Capt. James B. Scarr American Legion Post 106 in Hasbrouck Heights, N.J., will celebrate its centennial in September 2019. To kick off its 100th anniversary celebration, Post 106 is conducting an art/poster contest with high school students in the area. And $600 in prize money will be awarded to the top five winners.
Post 106’s art/poster contest is challenging participants to create something that denotes the 100th anniversary of the post. Participants will upload a digital image of their artwork to the visitor’s section of Post 106’s Facebook page. From Feb. 16 to March 14 people can vote; winners will be decided by the most number of “likes.”
The winners of the contest will have their artwork featured alongside the post’s centennial timeline, which will be displayed inside the town’s public library.
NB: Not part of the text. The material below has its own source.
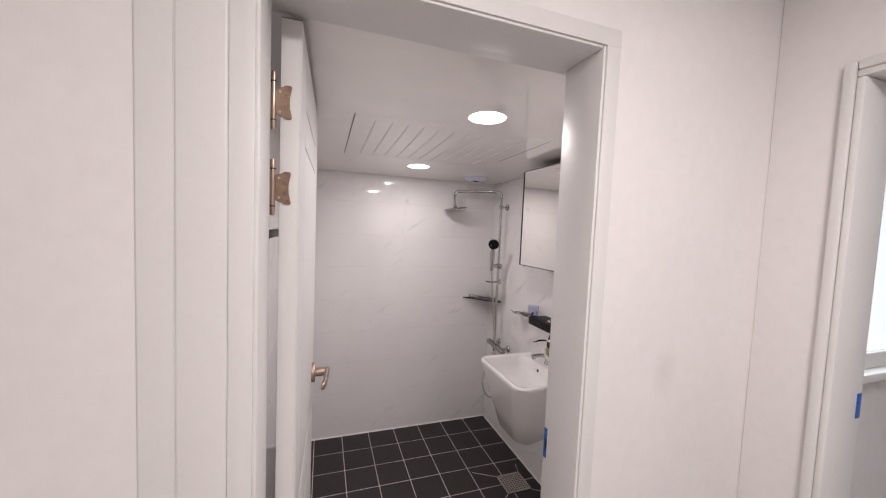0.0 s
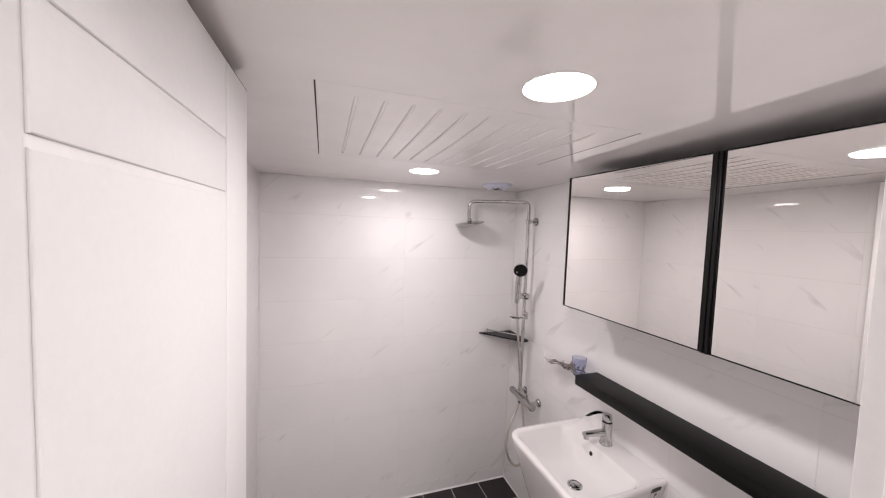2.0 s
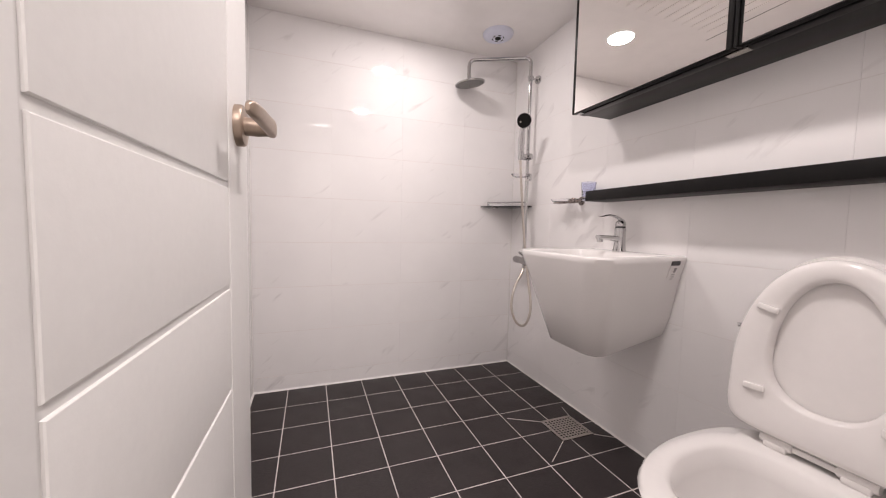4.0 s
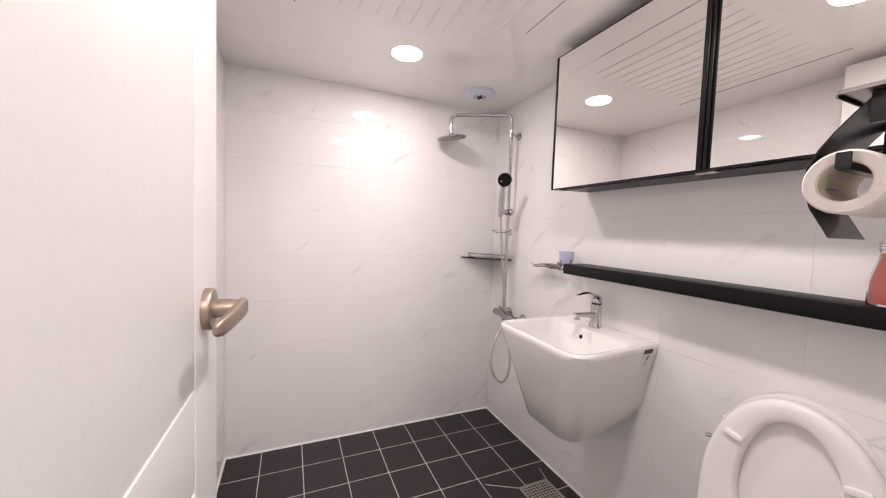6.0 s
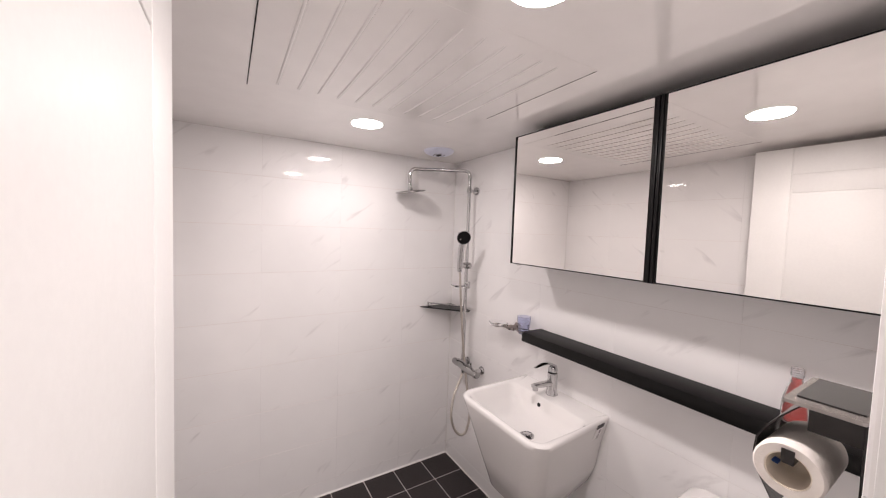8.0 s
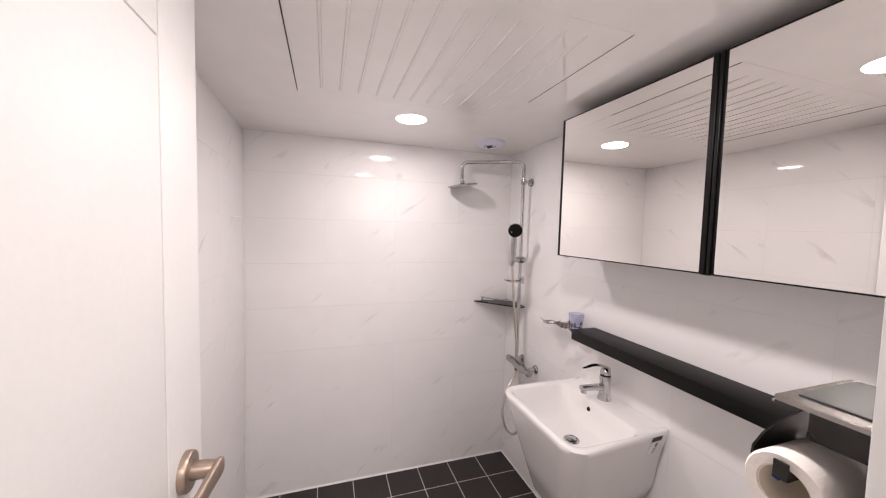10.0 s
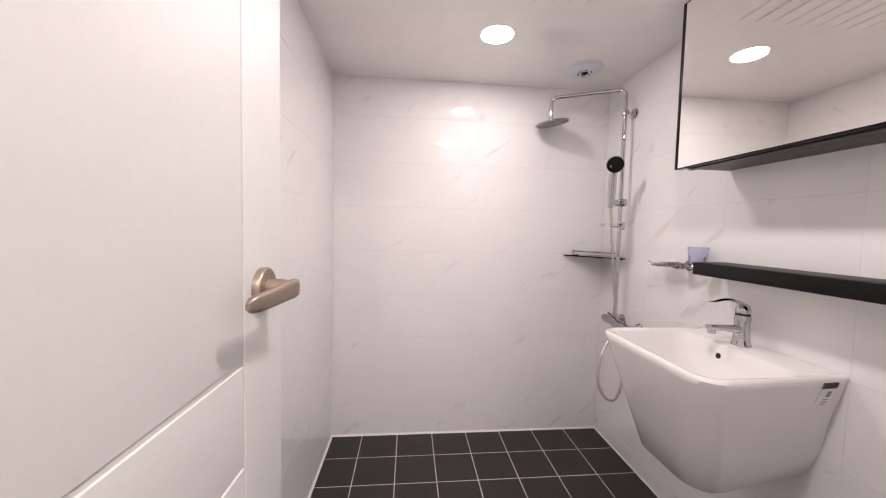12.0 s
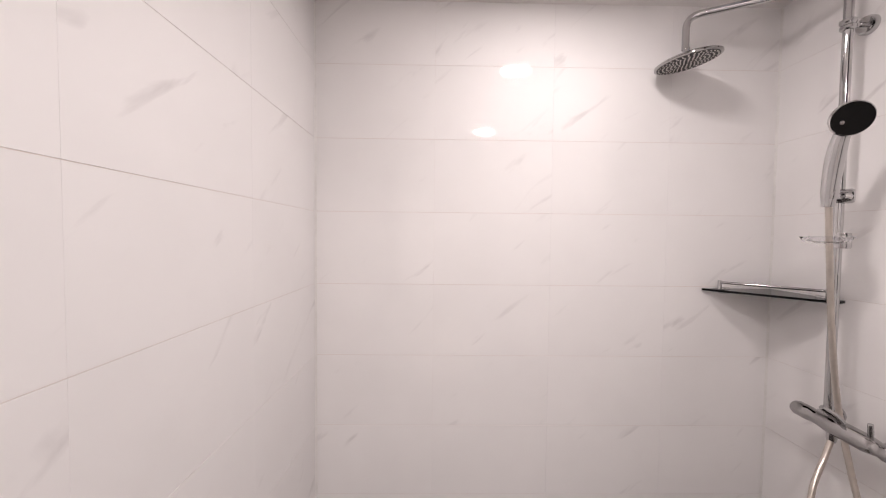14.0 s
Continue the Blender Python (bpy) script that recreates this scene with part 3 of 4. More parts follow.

Members of the post are currently working with Hasbrouck Heights High School teachers and students to create that timeline. “We are excited to see what the high school students come up with,” said Post 106 First Vice Commander Patrick McCarthy.
Post 106 was chartered in September 1919 and is named after World War I Lt. James Bernard Scarr, who was posthumously promoted to captain. Scarr left his position as a teacher and athletic director at Hasbrouck Heights High School to serve in the Army. He was assigned to the 30th U.S. Infantry Third Division. On the evening of June 6, 1918, in France, Scarr was administering first aid to three wounded men when a high-explosive shell exploded nearby. Scarr was killed instantly; his broken watch marked the exact time of his death at 2:15 a.m.
Scarr’s younger brother who was wounded in the war, Francis J. Scarr, served as Post 106’s first commander.
McCarthy said the post was very active in its early years and that there’s “a lot of history intertwined between the post and the community.” The post sponsored boxing matches, a bowling league, junior baseball team, fairs, minstrel shows, dances and other entertainment all without a post home. Post 106 still doesn’t have a home; members meet at the senior center. In his research of Post 106, McCarthy was amazed to learn that 1922 Post Commander Albert E. Browne went on to serve as the mayor of Hasbrouck Heights from 1938-1944.